そのバランスの取れた味わいは、幅広い飲み方や料理と相性がいいのでぜひお試しください。
種類 | 酒蔵 |
芋 | 甲斐商店 |
2位 白玉醸造 魔王
「魔王」のネーミングとは裏腹にフルーティーで、いい意味で芋らしくない味わいの3Mの1本。
「天使を誘惑する悪魔の酒」という意味が込められており、その華やかでフルーティーな味わいがまさにその意を体現しています。
いいお酒はクセがなく、余韻が長いという言葉通りの味わいで、魔王をきっかけに芋焼酎を好きになったという方も少なくありません。
また、そのほかの3Mの「森伊蔵」や「村尾」と比べ、価格が比較的抑えられているのも魅力の一つです。
種類 | 酒蔵 |
芋 | 白玉醸造 |
1位 森伊蔵

3Mの1本を担う、キング・オブ・焼酎。
芋の優しい甘味が口の中でゆっくり広がり、後口もスムースかつ上質なお酒に共通する余韻の長さも印象的です。
そして何より、芋独特のクセのある風味がないため焼酎好きはもちろん、万人に愛される味わいです。
お値段は焼酎の中でもトップクラスですが、その価値は十分にあります。
ぜひ、プレゼントや頑張った自分へのご褒美としていかがでしょうか。
種類 | 酒蔵 |
芋 | 森伊蔵 |
芋焼酎に合うおすすめ料理
ここでは芋焼酎と相性抜群の料理やおつまみから、料理に合わせた飲み方も含めて紹介。
芋焼酎はその個性ある風味ばかり注目されがちですが、実は飲み方次第で幅広い料理と合わせることができる非常に万能なお酒でもあります。
【組み合わせ1】さつま揚げ × 飲み方なんでも◎
同じ産地同士のお酒と料理の相性は間違いなし。
さつま揚げの食べ方はそのままでも十分においしいですが、少しレンジで温めてあげるとお湯割りの焼酎とさらにおいしくいただけます。
芋焼酎のあてがまず何か欲しい、そんな時にぴったりの組み合わせです。
【組み合わせ2】地鶏の炭火焼き × ロックorソーダ割り
こちらも同じく鹿児島県の薩摩で愛されるペアリング。
薩摩は薩摩地鶏で有名ですが、そんな鳥を炭火で炒めた地鶏の炭火焼きがロックで冷えた芋焼酎と抜群の相性となります。

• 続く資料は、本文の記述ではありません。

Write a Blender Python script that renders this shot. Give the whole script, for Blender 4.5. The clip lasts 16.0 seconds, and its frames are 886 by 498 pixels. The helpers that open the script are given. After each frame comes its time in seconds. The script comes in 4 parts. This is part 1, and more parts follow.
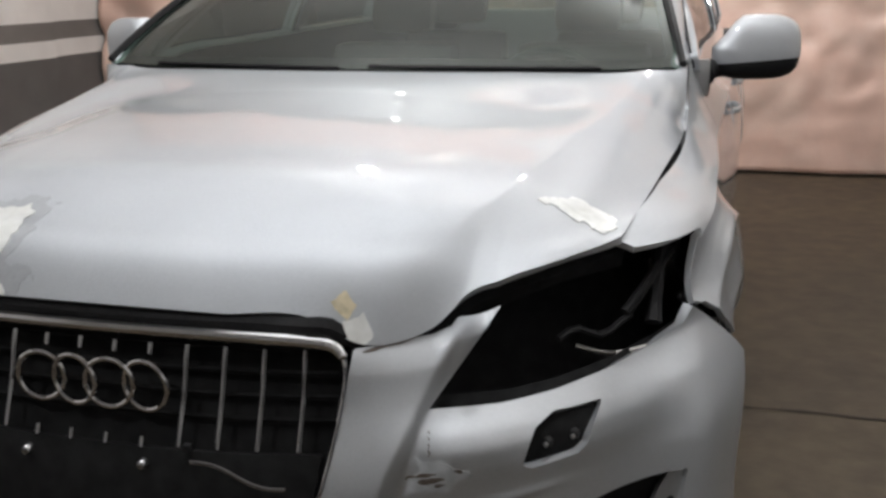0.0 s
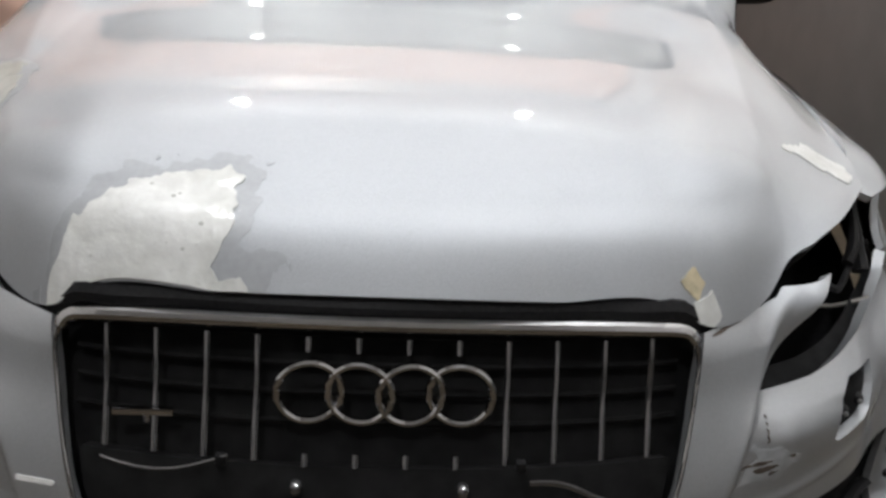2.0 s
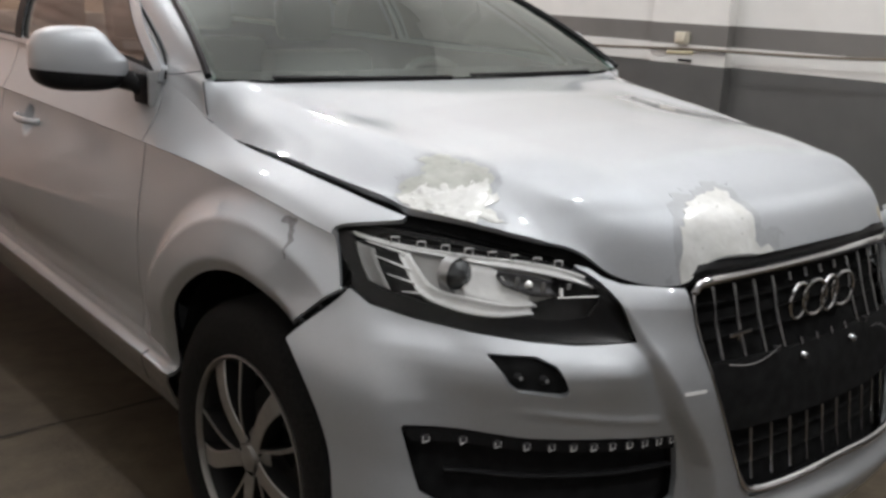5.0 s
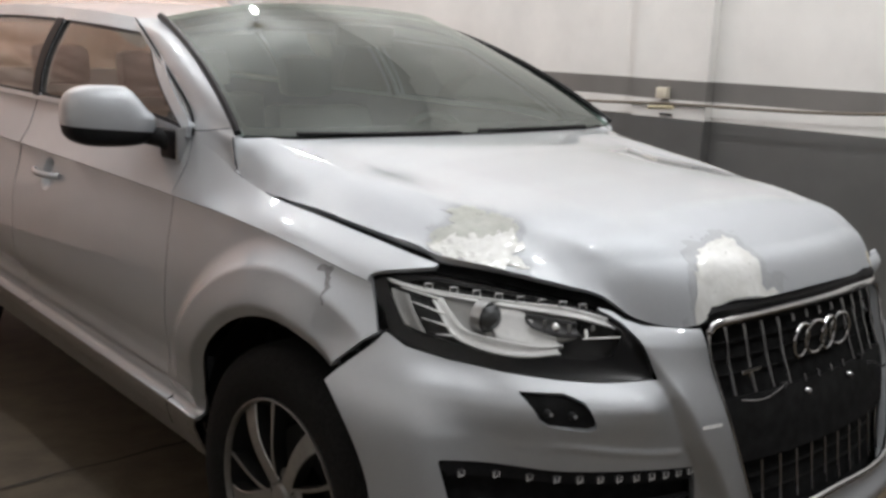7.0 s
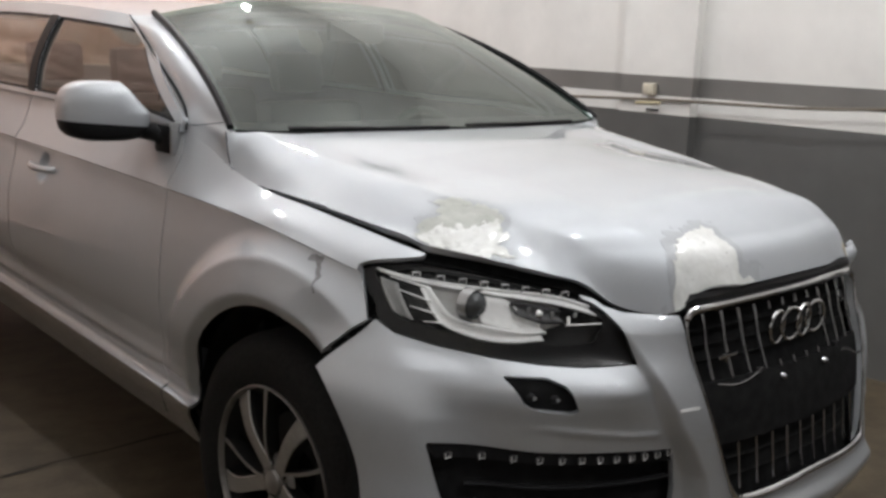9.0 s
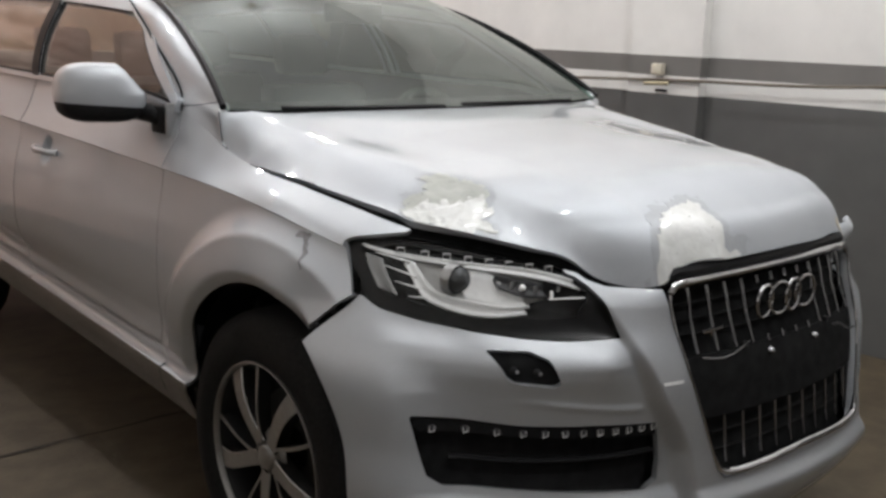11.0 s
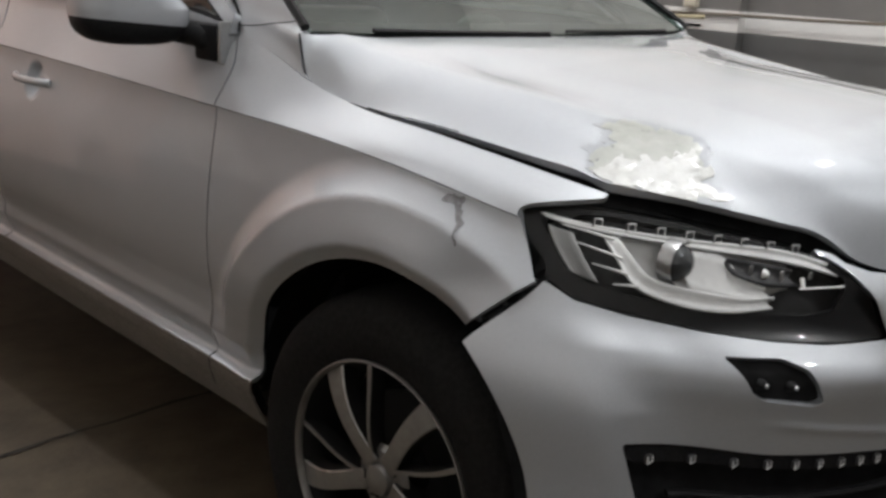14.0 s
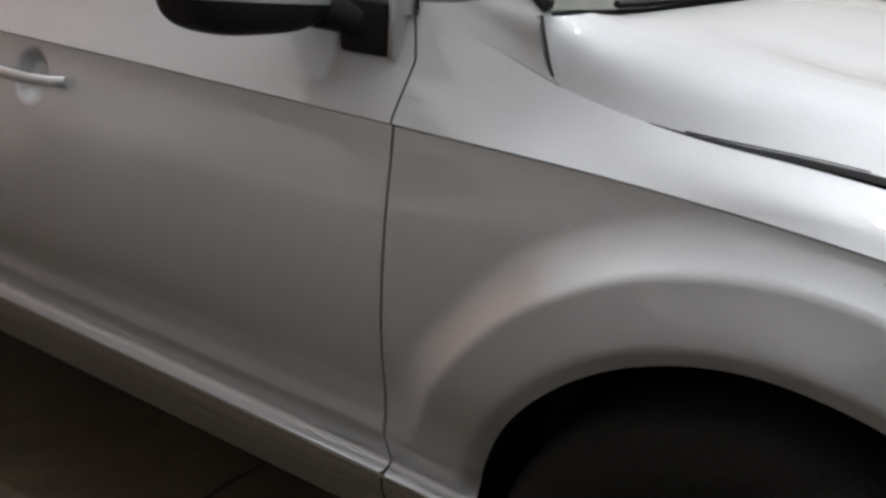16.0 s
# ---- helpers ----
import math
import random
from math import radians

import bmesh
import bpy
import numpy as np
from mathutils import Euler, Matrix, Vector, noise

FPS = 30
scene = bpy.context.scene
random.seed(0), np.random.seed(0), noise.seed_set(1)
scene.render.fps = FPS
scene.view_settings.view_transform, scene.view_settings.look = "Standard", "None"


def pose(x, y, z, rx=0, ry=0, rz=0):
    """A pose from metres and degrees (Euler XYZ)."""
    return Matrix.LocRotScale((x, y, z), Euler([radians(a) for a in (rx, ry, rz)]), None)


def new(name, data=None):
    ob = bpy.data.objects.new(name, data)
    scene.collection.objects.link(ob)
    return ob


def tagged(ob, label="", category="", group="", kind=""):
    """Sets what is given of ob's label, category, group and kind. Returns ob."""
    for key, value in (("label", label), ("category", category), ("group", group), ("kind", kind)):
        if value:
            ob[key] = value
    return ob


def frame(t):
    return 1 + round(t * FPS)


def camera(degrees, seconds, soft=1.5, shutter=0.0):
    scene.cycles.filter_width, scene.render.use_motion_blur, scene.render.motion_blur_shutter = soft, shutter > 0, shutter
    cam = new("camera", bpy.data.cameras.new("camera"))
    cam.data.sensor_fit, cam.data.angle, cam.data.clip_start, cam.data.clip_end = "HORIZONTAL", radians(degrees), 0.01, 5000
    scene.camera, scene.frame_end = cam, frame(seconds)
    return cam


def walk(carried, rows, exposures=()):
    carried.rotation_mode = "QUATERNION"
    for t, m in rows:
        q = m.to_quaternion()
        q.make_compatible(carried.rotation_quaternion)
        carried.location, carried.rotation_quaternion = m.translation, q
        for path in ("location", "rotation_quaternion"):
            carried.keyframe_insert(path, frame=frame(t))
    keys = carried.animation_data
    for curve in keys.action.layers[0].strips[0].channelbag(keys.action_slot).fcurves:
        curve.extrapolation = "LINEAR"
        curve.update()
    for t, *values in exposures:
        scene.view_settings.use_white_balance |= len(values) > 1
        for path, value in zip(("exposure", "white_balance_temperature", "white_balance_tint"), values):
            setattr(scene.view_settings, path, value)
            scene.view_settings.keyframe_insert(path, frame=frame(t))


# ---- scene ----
# ---- camera ----
cam = camera(48.25, 16.0, soft=3.0)
ROWS = [
    (0, 0.904, -1.153, 1.449, 74.83, 0.85, 15.96),
    (0.5, 0.785, -1.116, 1.411, 70.30, 2.30, 15.08),
    (1, 0.606, -1.084, 1.444, 68.02, 0.36, 12.56),
    (1.5, 0.318, -1.077, 1.433, 69.19, -1.73, 5.89),
    (2, -0.012, -1.007, 1.454, 69.41, -3.21, -2.81),
    (2.5, -0.363, -0.981, 1.455, 69.17, -2.90, -13.47),
    (3, -0.668, -1.008, 1.429, 70.38, -1.86, -20.80),
    (3.5, -1.026, -1.009, 1.421, 71.70, -2.42, -28.38),
    (4, -1.378, -0.984, 1.415, 72.80, -2.42, -35.05),
    (4.5, -1.714, -1.005, 1.448, 73.78, -2.37, -38.20),
    (5, -1.977, -1.001, 1.481, 75.38, -2.33, -39.92),
    (7.5, -2.177, -1.025, 1.501, 78.39, -2.35, -41.99),
    (8, -2.187, -1.040, 1.503, 78.30, -2.31, -42.09),
    (8.5, -2.201, -1.056, 1.505, 78.19, -2.39, -42.27),
    (9, -2.211, -1.075, 1.500, 78.19, -2.39, -42.39),
    (11.5, -2.132, -1.153, 1.475, 76.98, -1.65, -40.66),
    (12, -2.099, -1.103, 1.472, 76.07, -1.61, -40.25),
    (12.5, -2.032, -0.992, 1.465, 75.12, -1.41, -39.35),
    (13, -2.022, -0.844, 1.434, 74.85, -1.55, -39.84),
    (13.5, -2.109, -0.625, 1.415, 74.39, -2.41, -43.08),
    (14, -2.164, -0.371, 1.391, 74.02, -3.41, -46.38),
    (14.5, -2.114, -0.119, 1.403, 72.35, -2.68, -48.05),
    (15, -2.080, 0.133, 1.381, 71.93, -2.72, -50.04),
    (15.5, -2.099, 0.412, 1.390, 70.88, -3.21, -54.35),
    (16, -2.083, 0.667, 1.400, 69.84, -2.82, -56.43),
]
walk(cam, [(t, pose(x, y, z, rx, ry, rz)) for t, x, y, z, rx, ry, rz in ROWS])

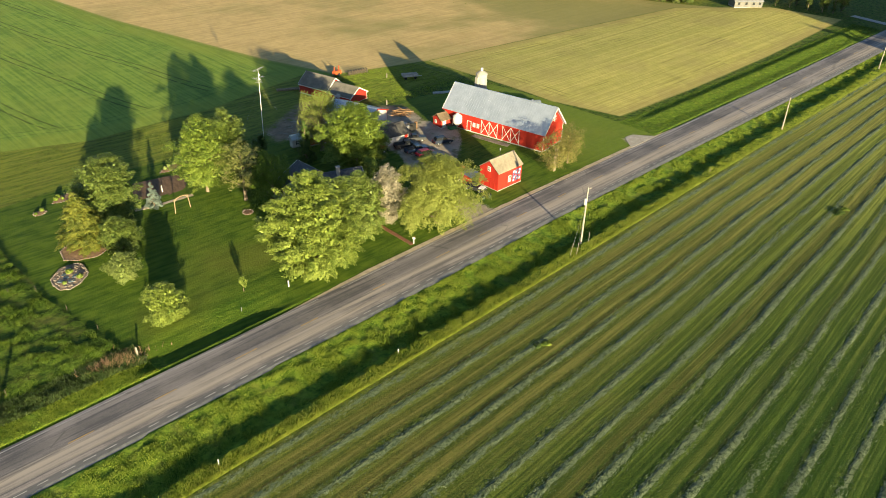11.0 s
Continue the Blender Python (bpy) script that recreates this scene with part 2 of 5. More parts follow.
LAWN = [(-75.6, 81), (-75.2, 58), (-74.6, 44), (-72, 29), (-70.3, 17), (55, 17), (53.5, 50), (52, 70), (30, 76), (-22, 80), (-50, 83)]
GREEN = [(-16, 105), (18, 113), (25, 107.5), (16.8, 133), (0.9, 210), (-17, 356), (-60, 800), (-900, 800), (-900, 200), (-140, 134), (-80, 117), (-46, 104.5)]
BROWN = [(25, 108), (38, 104.5), (55.5, 100.2), (83, 97.6), (128, 93.7), (179, 88.8), (192, 76), (182, 106), (160, 142), (144, 200), (128, 273), (90, 520), (-30, 520), (-17, 356), (0.9, 210), (16.8, 133)]
GOLD = [(55.5, 99.7), (83, 97.1), (128, 93.2), (179, 88.3), (207, 62), (209, 35), (140, 31.5), (93, 30.8), (58, 31.6), (53.5, 50)]
YARD = [(-9.5, 17), (-2.5, 17), (-2.2, 26), (0, 34), (8.5, 40), (16, 46), (21, 52), (19, 62), (22, 72), (16, 78), (9, 82), (-6, 84), (-14, 80), (-12, 72), (0, 66), (1, 50), (-4, 40), (-8, 28)]


ENTRY = [(43.5, 16.5), (53, 16.5), (50.5, 22.5), (46, 22.5)]
EARTH = [(-15, 74), (-4, 75), (6, 80), (20, 66), (22, 74), (12, 82), (11, 92), (5, 94), (-4, 88), (-13, 82)]


def axis(lo, hi, fine, far):
    core = np.arange(lo, hi + fine / 2, fine)
    out, s = [], fine
    v = core[-1]
    while v < far:
        s *= 1.22
        v += s
        out.append(v)
    low, s, v = [], fine, core[0]
    while v > -far:
        s *= 1.22
        v -= s
        low.append(v)
    return np.concatenate([low[::-1], core, out])


def ground_material():
    m = Tree("ground_cover")
    n_fine, n_mid, n_big = m.noise(2.2, 5, 0.7), m.noise(0.35, 4, 0.6), m.noise(0.05, 3, 0.5)
    wob = m.math("MULTIPLY", m.math("SUBTRACT", n_fine, 0.5), 1.6)

    def mask(name, soft=0.25, k=1.0):
        return m.ramp(m.math("ADD", m.attr(name), m.math("MULTIPLY", wob, k)), -soft, soft)

    # rough meadow
    speck0 = m.noise(2.6, 4, 0.75)
    tuft = m.noise(0.85, 3, 0.6)
    meadow = m.mix(m.ramp(m.math("ADD", m.math("MULTIPLY", tuft, 0.55), m.math("MULTIPLY", speck0, 0.45)), 0.38, 0.62), (0.015, 0.044, 0.005), (0.105, 0.165, 0.018))
    meadow = m.mix(m.math("MULTIPLY", m.ramp(n_mid, 0.45, 0.7), 0.6), meadow, (0.13, 0.125, 0.035))
    spot = m.t.nodes.new("ShaderNodeSeparateXYZ")
    m.put(spot.inputs[0], m.coord)
    meadow = m.mix(m.math("MULTIPLY", m.ramp(spot.outputs[1], 79.0, 85.0), m.math("ADD", 0.30, m.math("MULTIPLY", m.ramp(m.noise(1.0, 3, 0.6, m.map((0.10, 0.9, 1), 0.12)), 0.40, 0.60), 0.55))), meadow, (0.205, 0.232, 0.036))
    # lawn with faint mower lines
    mow = m.noise(1.0, 2, 0.5, m.map((0.12, 1.1, 1), 0.35))
    lawn = m.mix(m.ramp(m.math("ADD", m.math("MULTIPLY", n_mid, 0.5), m.math("MULTIPLY", mow, 0.5)), 0.35, 0.65), (0.031, 0.076, 0.006), (0.089, 0.145, 0.013))
    lawn = m.mix(m.math("MULTIPLY", m.ramp(n_big, 0.5, 0.75), 0.65), lawn, (0.140, 0.145, 0.026))
    lawn = m.mix(m.math("MULTIPLY", m.ramp(spot.outputs[0], 20.0, 38.0), m.math("ADD", 0.3, m.math("MULTIPLY", tuft, 0.6))), lawn, (0.175, 0.235, 0.032))
    lawn = m.mix(m.math("MULTIPLY", m.ramp(m.noise(1.0, 3, 0.6, m.map((0.25, 1.6, 1), 0.6)), 0.42, 0.60), 0.30), lawn, (0.135, 0.190, 0.020))
    col = m.mix(mask("lawn", 0.3, 0.4), meadow, lawn)
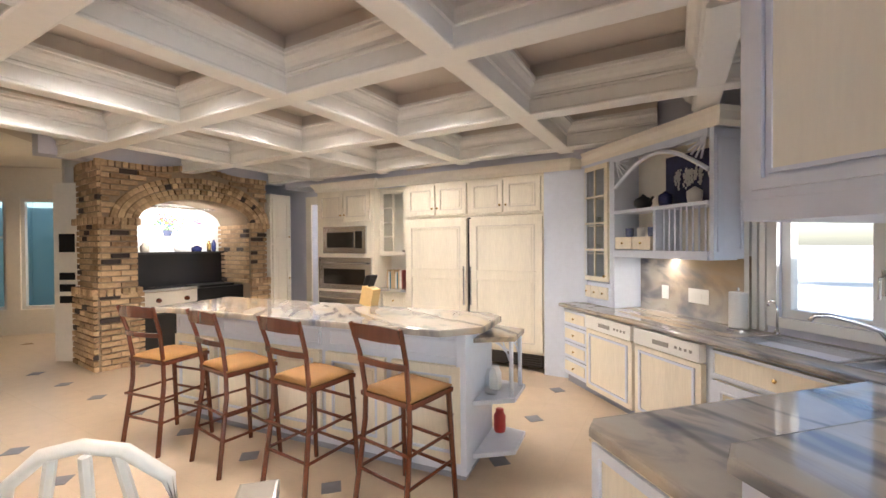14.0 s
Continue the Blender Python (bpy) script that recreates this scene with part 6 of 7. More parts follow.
glazed_door(gc, FM @ Matrix.Translation((0, 0.08, 0)), 1.20, 1.66, 1.42, 2.38, 2, 4, knob=1.63)
u = 1.24
for i in range(11):
    w = rng.choice((0.025, 0.032, 0.04))
    h = rng.choice((0.20, 0.24, 0.27))
    colr = rng.choice(("red", "white", "tan", "teal", "navy"))
    ob = part("book", box(u, 0.14, 0.921, u + w - 0.002, 0.32, 0.92 + h, None, FM, 0.003), mat("book_" + colr, BOOKCOL[colr], 0.55, var=0.15, rnd=0.5))
    tagged(ob, "%s cookbook standing on the counter" % colr, "book", "cookbooks")
    u += w
fr = thing("refrigerator", "wide built-in refrigerator behind cream panels", "refrigerator")
part("body", box(1.70, 0.0, 0.22, 3.70, 0.40, 1.93, None, FM), PICKLED, fr)
for k, hx in ((1.72, 2.66), (2.73, 2.76)):
    d = panel_door(fr, FM, k, k + 0.96, 0.26, 1.90, PICKLED, knob=None, t=0.03, rim=0.09, glaze=PICKLINE)
    part("mid_rail", box(k + 0.075, -0.046, 1.12, k + 0.885, -0.026, 1.22, None, FM, 0.006), PICKLED, d)
    for z in (1.105, 1.22):
        part("rail_moulding", box(k + 0.075, -0.058, z, k + 0.885, -0.026, z + 0.016, None, FM, 0.004), PICKLED, d)
    part("handle", tube([(hx, -0.08, 0.78), (hx, -0.08, 1.28)], 0.012, m=FM), STEEL, d, "tall steel handle")
# black strip laid in for the shade of the gap between the doors
part("shadow_gap", box(2.684, -0.006, 0.24, 2.728, 0.0, 1.92, None, FM), BLACK, fr)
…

炭の独特の香ばしさと心地よい苦味が、芋のコクや甘味を引き立ててくれます。
また、ソーダ割だと炭の風味や後味の残りを炭酸が流してくれるのでこちらの飲み方も非常におすすめです。
【組み合わせ3】豚骨ラーメン × お湯割り
ラーメンに焼酎!?と思われる方も多いかもしれませんが、筆者一推しの組み合わせです。
ラーメンの中でも特に、豚骨ラーメンのような独特の臭みのあるものとはより相性が良く、豚骨と芋の双方のクセの強さが口の中で一体となって箸の手が止まらなくなります!
ぜひ、スープの温度に合わせたお湯割りとともにお召し上がりください。
まとめ
今回紹介した高級芋焼酎のなかには市場価格から高騰しているプレミアムなものもありますが、一度口にするとこれまでの芋焼酎の印象が一変するはず。
プレゼントにはもちろん、普段の頑張った自分へのご褒美として先述した料理とも合わせていただいてみてはいかがでしょうか。